:: Problem ::
Reproduce the listing below exactly, minus its pictures.

:: Source data ::

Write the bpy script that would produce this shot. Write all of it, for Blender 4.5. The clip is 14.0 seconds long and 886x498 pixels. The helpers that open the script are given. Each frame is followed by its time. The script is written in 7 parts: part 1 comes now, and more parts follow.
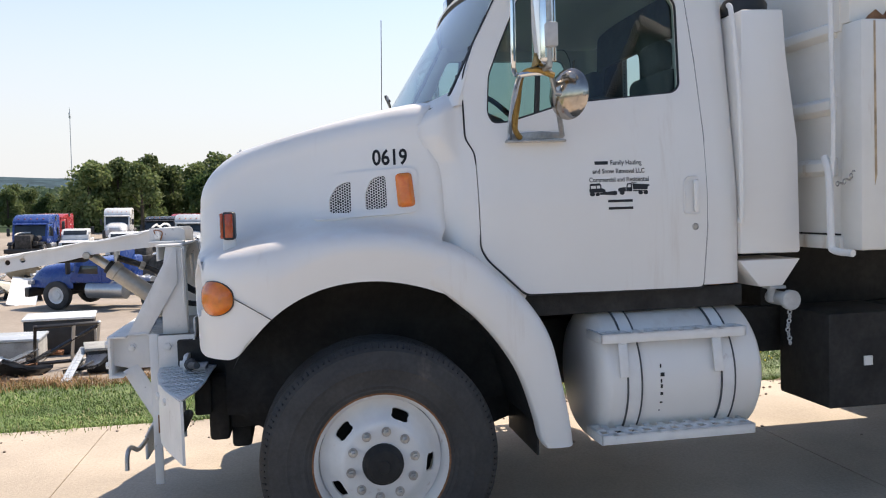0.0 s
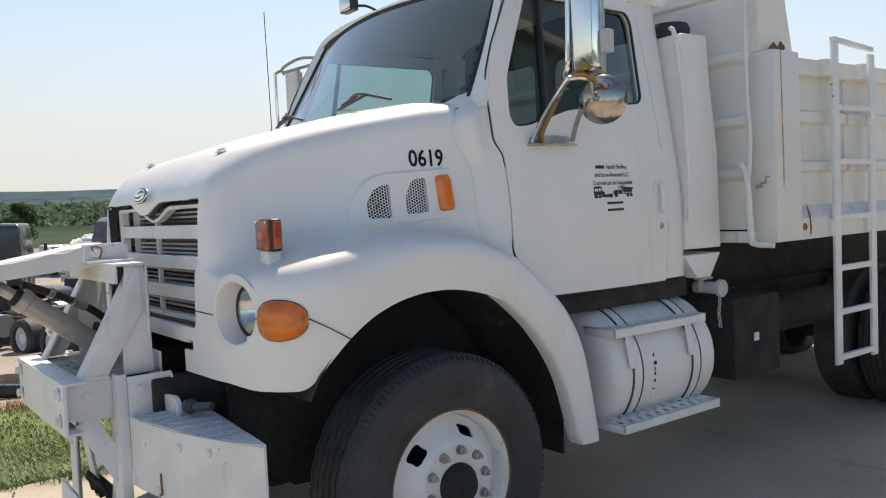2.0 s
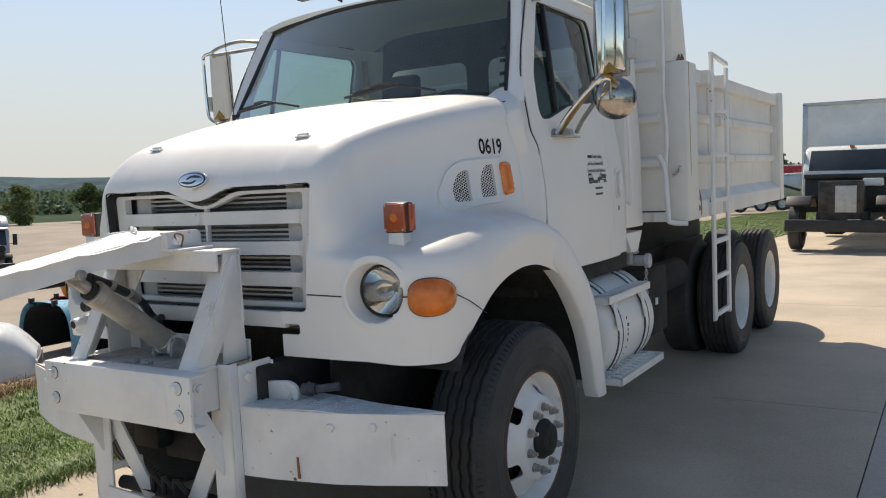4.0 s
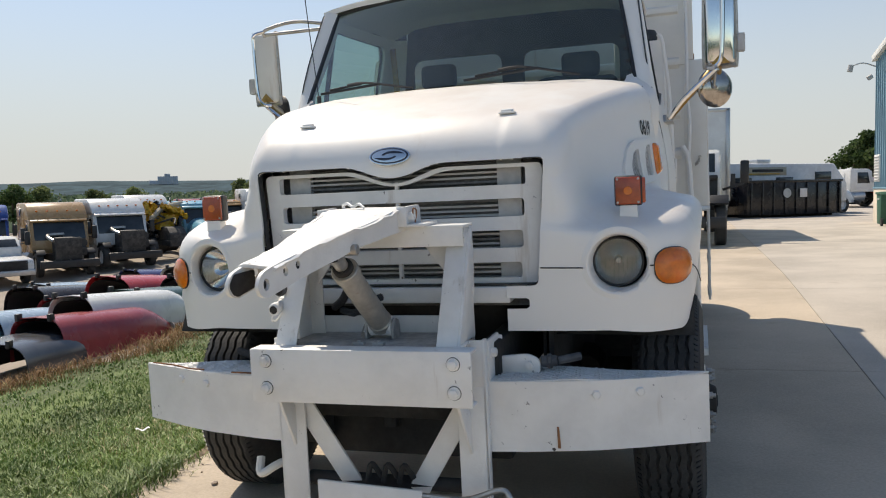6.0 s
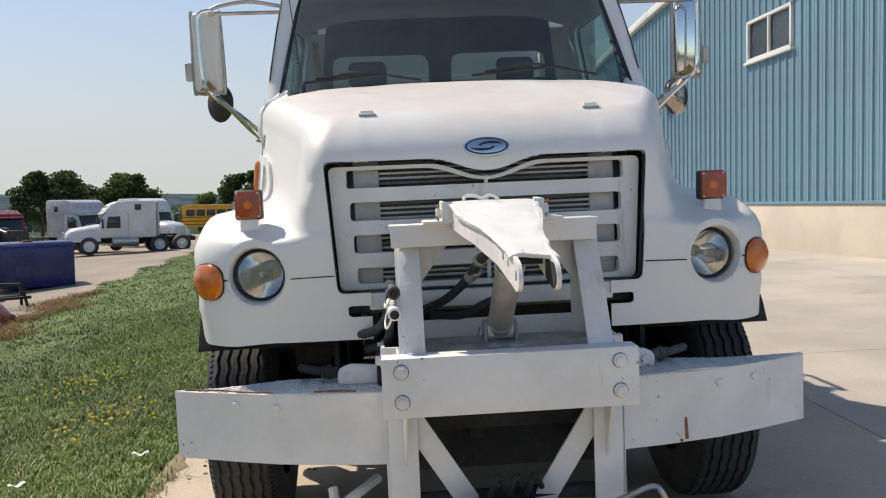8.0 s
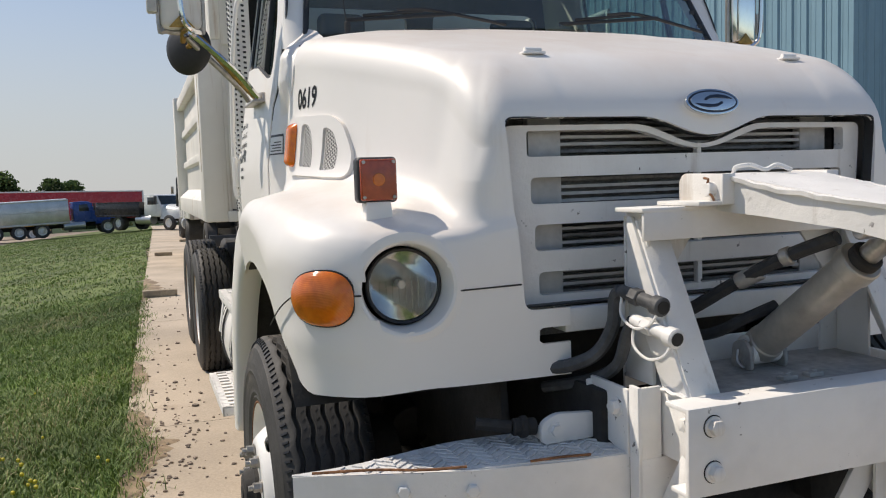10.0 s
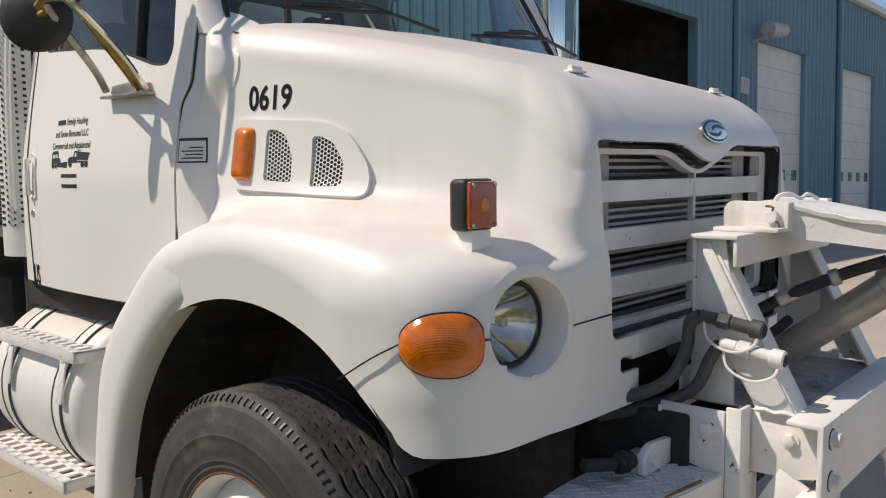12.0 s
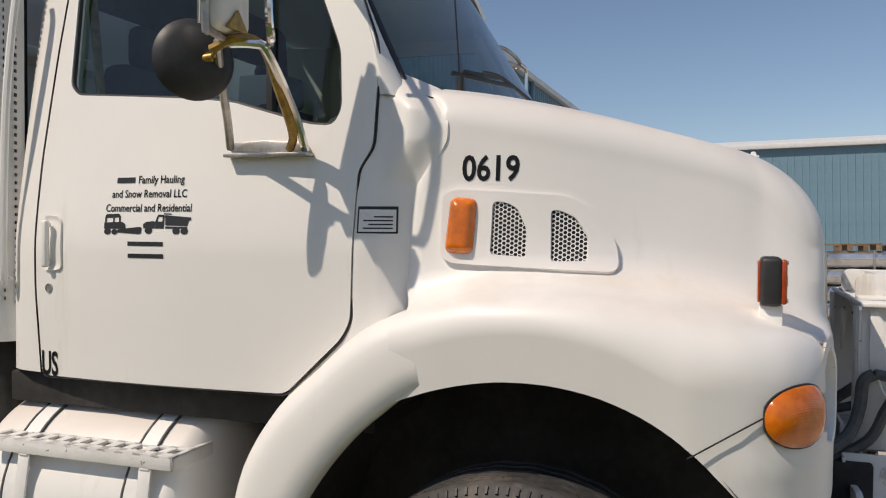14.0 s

:: Result ::
Write the bpy script that would produce this shot. Write all of it, for Blender 4.5. The clip is 14.0 seconds long and 886x498 pixels. The helpers that open the script are given. Each frame is followed by its time. The script is written in 7 parts: part 1 comes now, and more parts follow.
0.0 s
2.0 s
4.0 s
6.0 s
8.0 s
10.0 s
12.0 s
14.0 s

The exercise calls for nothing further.